I feel that yoga is basically spiritual, which includes both the mental and the physical. I think that is why many people who do yoga for all kinds of different reasons find their version of upliftment through it.

I do think that yoga can be used as an effective healing method. Like many Eastern practices, I feel it is useful most for chronic diseases such as arthritis, low back pain, insomnia, diabetes, and other whole-body type diseases, although I feel it builds immunity in general and therefore is an excellent preventive practice.

8.) What do you think of famous people, like Gwyneth Paltrow and Madonna, getting into yoga?  Is it good for yoga or does it made it a fad?
Because famous personalities have tremendous influence on our population, I'm very glad that so many of them have endorsed yoga. Although some students might do yoga at first just because a celebrity does it, I feel that the basic nature of yoga will lead them to their own practices and realizations.
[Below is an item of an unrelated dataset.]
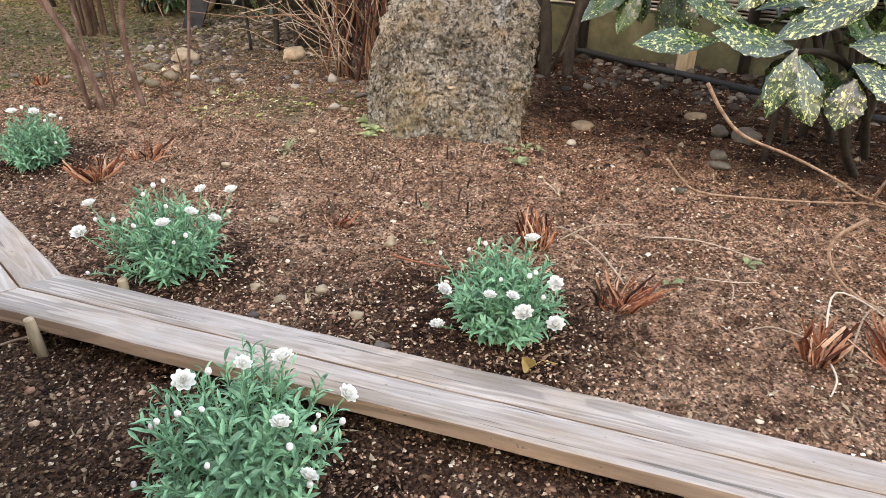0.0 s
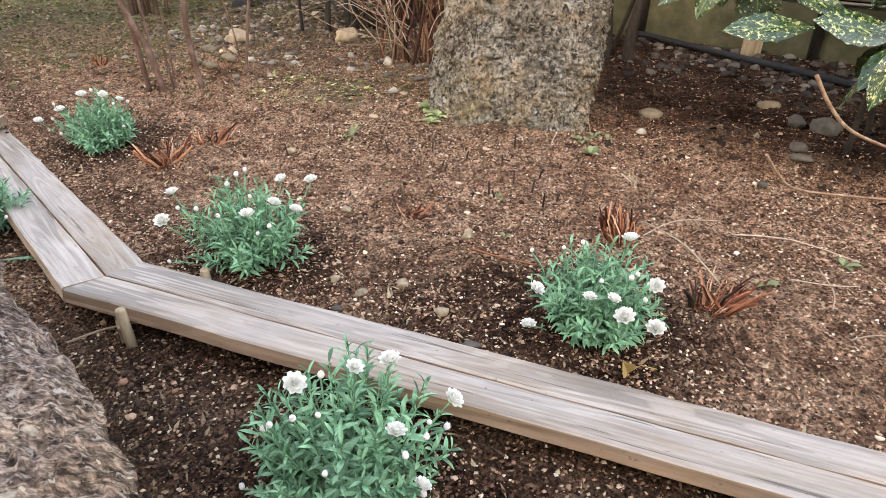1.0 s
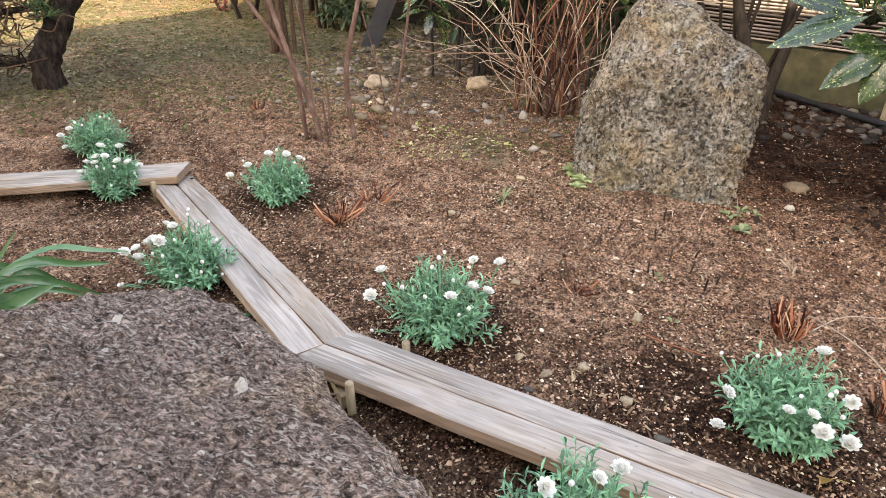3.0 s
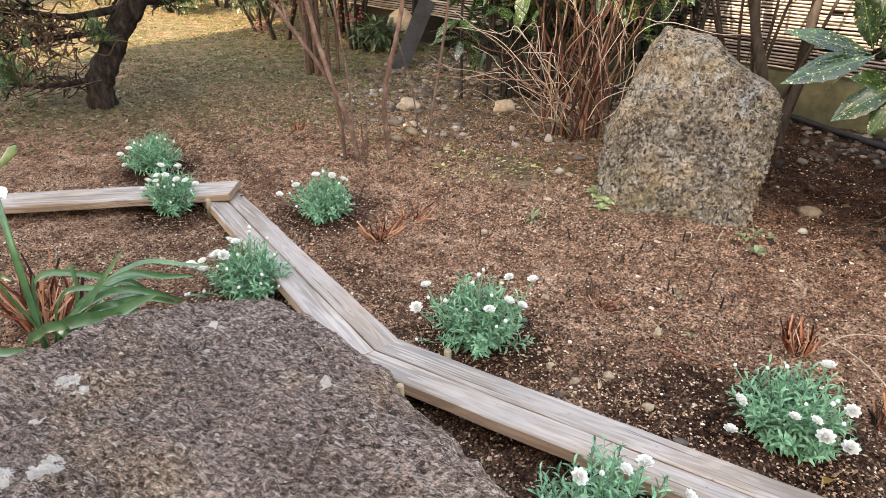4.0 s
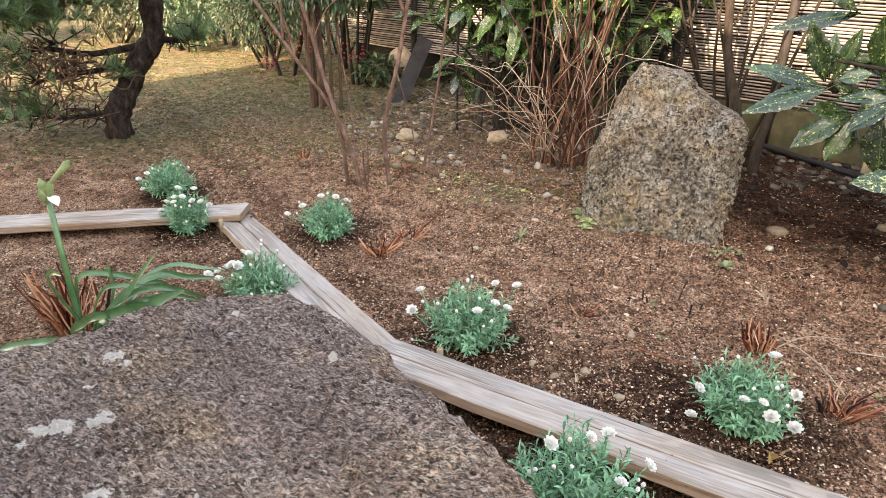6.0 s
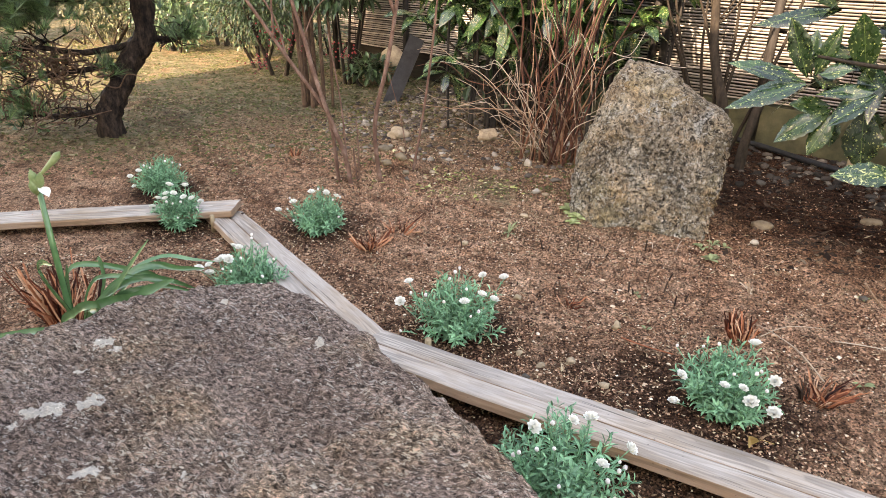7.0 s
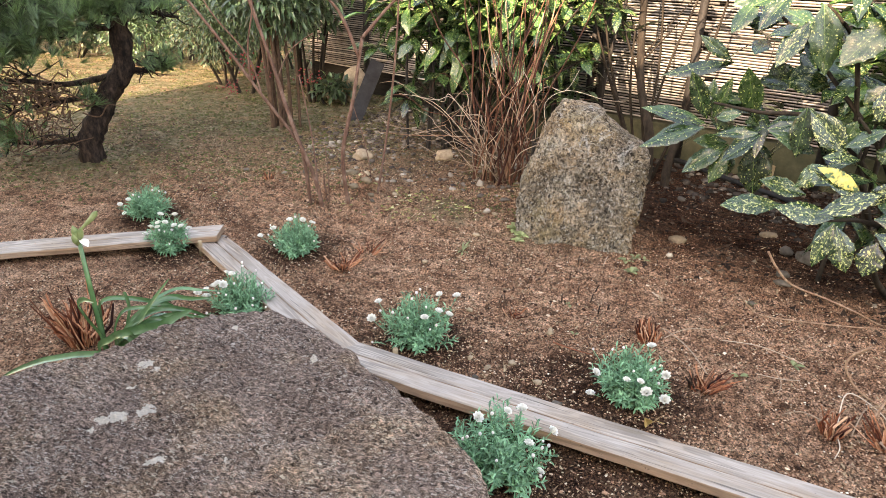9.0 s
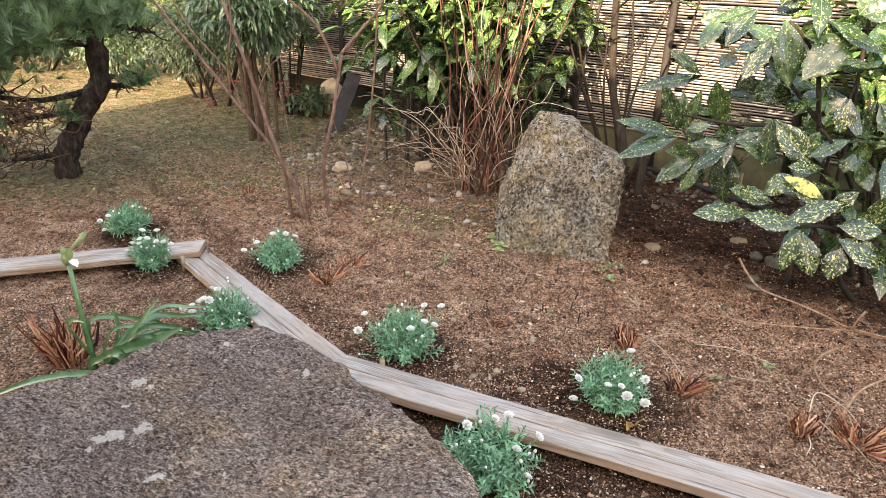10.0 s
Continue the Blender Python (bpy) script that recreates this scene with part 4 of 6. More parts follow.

Certainly some people will stop doing it when the current wave of popularity ends, but yoga is such a beneficial practice that there's no downside of having done a few classes and stopped. Considering what celebrities have endorsed in the past through their lifestyles, I consider their preoccupation with yoga a blessing!

9.) Do you associate yoga with Hinduism?  If yes, in what ways?
I consider that Hinduism is the birthplace of yoga, and yoga inherits many of its traditions from Hinduism, such as the invocation to Ganesh at the beginning of certain classes, and the recitation of "namaste" at the end. However, I think yoga is a universal practice that can be adapted to any tradition. It is a practice for all humans and as such, I think each culture can change the outer forms a little while keeping the basic principles at heart. For example, if a teacher were to replace "Namaste" with "Shalom" or other words from other languages that also refer to peace and devotion, I don't think yoga would suffer for it.

10.) Is yoga a way of life or a way to exercise and meditate?
I think yoga is a way of life. Because of our physique-focussed culture, we are using the physical practice of yoga as the front door to get to this yogic way of life - and some people will be happy to keep the yogic practice as merely physical, and will benefit from that. But ultimately I believe yoga is, from the original meaning of the word, a method that allows an individual self to achieve union with the greater self – cosmic consciousness, oneness, the absolute, or God, as it may be called, and this is a practice that informs all of a person's life.